'''

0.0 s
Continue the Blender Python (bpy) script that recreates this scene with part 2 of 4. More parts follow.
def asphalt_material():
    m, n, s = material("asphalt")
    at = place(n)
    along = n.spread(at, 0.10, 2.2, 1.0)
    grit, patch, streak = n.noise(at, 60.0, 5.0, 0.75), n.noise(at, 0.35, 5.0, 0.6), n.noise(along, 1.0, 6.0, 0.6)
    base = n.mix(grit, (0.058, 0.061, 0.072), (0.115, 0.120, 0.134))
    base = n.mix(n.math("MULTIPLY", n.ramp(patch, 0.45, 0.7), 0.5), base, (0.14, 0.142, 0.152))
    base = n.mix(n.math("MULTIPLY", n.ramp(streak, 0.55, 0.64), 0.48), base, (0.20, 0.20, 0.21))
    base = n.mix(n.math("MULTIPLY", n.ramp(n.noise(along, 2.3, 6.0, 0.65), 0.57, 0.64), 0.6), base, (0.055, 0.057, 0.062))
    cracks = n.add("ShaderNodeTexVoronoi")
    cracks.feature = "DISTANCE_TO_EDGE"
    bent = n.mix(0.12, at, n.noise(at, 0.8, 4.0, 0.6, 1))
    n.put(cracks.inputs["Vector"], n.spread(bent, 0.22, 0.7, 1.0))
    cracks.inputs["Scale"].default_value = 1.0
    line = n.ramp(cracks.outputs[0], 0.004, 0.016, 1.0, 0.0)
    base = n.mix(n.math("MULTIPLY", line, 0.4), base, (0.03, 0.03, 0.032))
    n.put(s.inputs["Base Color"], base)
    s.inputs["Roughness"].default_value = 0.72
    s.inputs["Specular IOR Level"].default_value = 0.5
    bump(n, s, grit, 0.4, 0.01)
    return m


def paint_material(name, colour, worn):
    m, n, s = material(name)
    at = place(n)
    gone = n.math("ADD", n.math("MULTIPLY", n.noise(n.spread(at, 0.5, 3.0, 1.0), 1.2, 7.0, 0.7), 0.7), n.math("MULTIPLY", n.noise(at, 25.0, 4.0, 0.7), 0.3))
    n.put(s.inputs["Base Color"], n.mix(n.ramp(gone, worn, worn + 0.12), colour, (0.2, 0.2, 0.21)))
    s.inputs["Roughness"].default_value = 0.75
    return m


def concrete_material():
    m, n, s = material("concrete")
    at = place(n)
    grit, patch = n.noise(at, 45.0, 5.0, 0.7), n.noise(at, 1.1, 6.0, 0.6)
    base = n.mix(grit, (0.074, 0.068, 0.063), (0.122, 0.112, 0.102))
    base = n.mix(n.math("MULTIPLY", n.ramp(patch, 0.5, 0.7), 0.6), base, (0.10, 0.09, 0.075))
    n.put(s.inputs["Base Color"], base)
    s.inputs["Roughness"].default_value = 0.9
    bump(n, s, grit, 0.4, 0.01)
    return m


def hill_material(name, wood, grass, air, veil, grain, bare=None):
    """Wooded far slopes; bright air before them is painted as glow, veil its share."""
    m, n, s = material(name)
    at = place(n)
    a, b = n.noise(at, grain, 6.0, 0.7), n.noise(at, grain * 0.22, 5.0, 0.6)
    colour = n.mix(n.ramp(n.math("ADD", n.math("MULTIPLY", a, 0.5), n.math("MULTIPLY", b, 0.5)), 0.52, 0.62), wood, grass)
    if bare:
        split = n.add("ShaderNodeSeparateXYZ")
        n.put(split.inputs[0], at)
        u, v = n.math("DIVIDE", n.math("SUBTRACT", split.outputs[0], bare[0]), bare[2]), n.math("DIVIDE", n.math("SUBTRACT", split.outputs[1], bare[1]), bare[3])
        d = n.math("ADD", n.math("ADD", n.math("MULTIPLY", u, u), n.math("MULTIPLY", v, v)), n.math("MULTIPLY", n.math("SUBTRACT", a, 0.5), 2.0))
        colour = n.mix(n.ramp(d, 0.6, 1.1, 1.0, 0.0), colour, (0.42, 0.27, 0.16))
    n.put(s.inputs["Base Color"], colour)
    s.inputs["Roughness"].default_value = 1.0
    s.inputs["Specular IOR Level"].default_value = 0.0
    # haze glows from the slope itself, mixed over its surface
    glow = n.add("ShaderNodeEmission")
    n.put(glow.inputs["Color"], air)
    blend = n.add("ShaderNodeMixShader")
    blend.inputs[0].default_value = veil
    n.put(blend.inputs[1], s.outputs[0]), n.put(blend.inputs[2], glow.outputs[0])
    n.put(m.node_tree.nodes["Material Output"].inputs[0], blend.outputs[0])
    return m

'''

Repeat the listing above without any change.

--- Written answer ---
0.0 s
Continue the Blender Python (bpy) script that recreates this scene with part 2 of 4. More parts follow.
def asphalt_material():
    m, n, s = material("asphalt")
    at = place(n)
    along = n.spread(at, 0.10, 2.2, 1.0)
    grit, patch, streak = n.noise(at, 60.0, 5.0, 0.75), n.noise(at, 0.35, 5.0, 0.6), n.noise(along, 1.0, 6.0, 0.6)
    base = n.mix(grit, (0.058, 0.061, 0.072), (0.115, 0.120, 0.134))
    base = n.mix(n.math("MULTIPLY", n.ramp(patch, 0.45, 0.7), 0.5), base, (0.14, 0.142, 0.152))
    base = n.mix(n.math("MULTIPLY", n.ramp(streak, 0.55, 0.64), 0.48), base, (0.20, 0.20, 0.21))
    base = n.mix(n.math("MULTIPLY", n.ramp(n.noise(along, 2.3, 6.0, 0.65), 0.57, 0.64), 0.6), base, (0.055, 0.057, 0.062))
    cracks = n.add("ShaderNodeTexVoronoi")
    cracks.feature = "DISTANCE_TO_EDGE"
    bent = n.mix(0.12, at, n.noise(at, 0.8, 4.0, 0.6, 1))
    n.put(cracks.inputs["Vector"], n.spread(bent, 0.22, 0.7, 1.0))
    cracks.inputs["Scale"].default_value = 1.0
    line = n.ramp(cracks.outputs[0], 0.004, 0.016, 1.0, 0.0)
    base = n.mix(n.math("MULTIPLY", line, 0.4), base, (0.03, 0.03, 0.032))
    n.put(s.inputs["Base Color"], base)
    s.inputs["Roughness"].default_value = 0.72
    s.inputs["Specular IOR Level"].default_value = 0.5
    bump(n, s, grit, 0.4, 0.01)
    return m


def paint_material(name, colour, worn):
    m, n, s = material(name)
    at = place(n)
    gone = n.math("ADD", n.math("MULTIPLY", n.noise(n.spread(at, 0.5, 3.0, 1.0), 1.2, 7.0, 0.7), 0.7), n.math("MULTIPLY", n.noise(at, 25.0, 4.0, 0.7), 0.3))
    n.put(s.inputs["Base Color"], n.mix(n.ramp(gone, worn, worn + 0.12), colour, (0.2, 0.2, 0.21)))
    s.inputs["Roughness"].default_value = 0.75
    return m


def concrete_material():
    m, n, s = material("concrete")
    at = place(n)
    grit, patch = n.noise(at, 45.0, 5.0, 0.7), n.noise(at, 1.1, 6.0, 0.6)
    base = n.mix(grit, (0.074, 0.068, 0.063), (0.122, 0.112, 0.102))
    base = n.mix(n.math("MULTIPLY", n.ramp(patch, 0.5, 0.7), 0.6), base, (0.10, 0.09, 0.075))
    n.put(s.inputs["Base Color"], base)
    s.inputs["Roughness"].default_value = 0.9
    bump(n, s, grit, 0.4, 0.01)
    return m


def hill_material(name, wood, grass, air, veil, grain, bare=None):
    """Wooded far slopes; bright air before them is painted as glow, veil its share."""
    m, n, s = material(name)
    at = place(n)
    a, b = n.noise(at, grain, 6.0, 0.7), n.noise(at, grain * 0.22, 5.0, 0.6)
    colour = n.mix(n.ramp(n.math("ADD", n.math("MULTIPLY", a, 0.5), n.math("MULTIPLY", b, 0.5)), 0.52, 0.62), wood, grass)
    if bare:
        split = n.add("ShaderNodeSeparateXYZ")
        n.put(split.inputs[0], at)
        u, v = n.math("DIVIDE", n.math("SUBTRACT", split.outputs[0], bare[0]), bare[2]), n.math("DIVIDE", n.math("SUBTRACT", split.outputs[1], bare[1]), bare[3])
        d = n.math("ADD", n.math("ADD", n.math("MULTIPLY", u, u), n.math("MULTIPLY", v, v)), n.math("MULTIPLY", n.math("SUBTRACT", a, 0.5), 2.0))
        colour = n.mix(n.ramp(d, 0.6, 1.1, 1.0, 0.0), colour, (0.42, 0.27, 0.16))
    n.put(s.inputs["Base Color"], colour)
    s.inputs["Roughness"].default_value = 1.0
    s.inputs["Specular IOR Level"].default_value = 0.0
    # haze glows from the slope itself, mixed over its surface
    glow = n.add("ShaderNodeEmission")
    n.put(glow.inputs["Color"], air)
    blend = n.add("ShaderNodeMixShader")
    blend.inputs[0].default_value = veil
    n.put(blend.inputs[1], s.outputs[0]), n.put(blend.inputs[2], glow.outputs[0])
    n.put(m.node_tree.nodes["Material Output"].inputs[0], blend.outputs[0])
    return m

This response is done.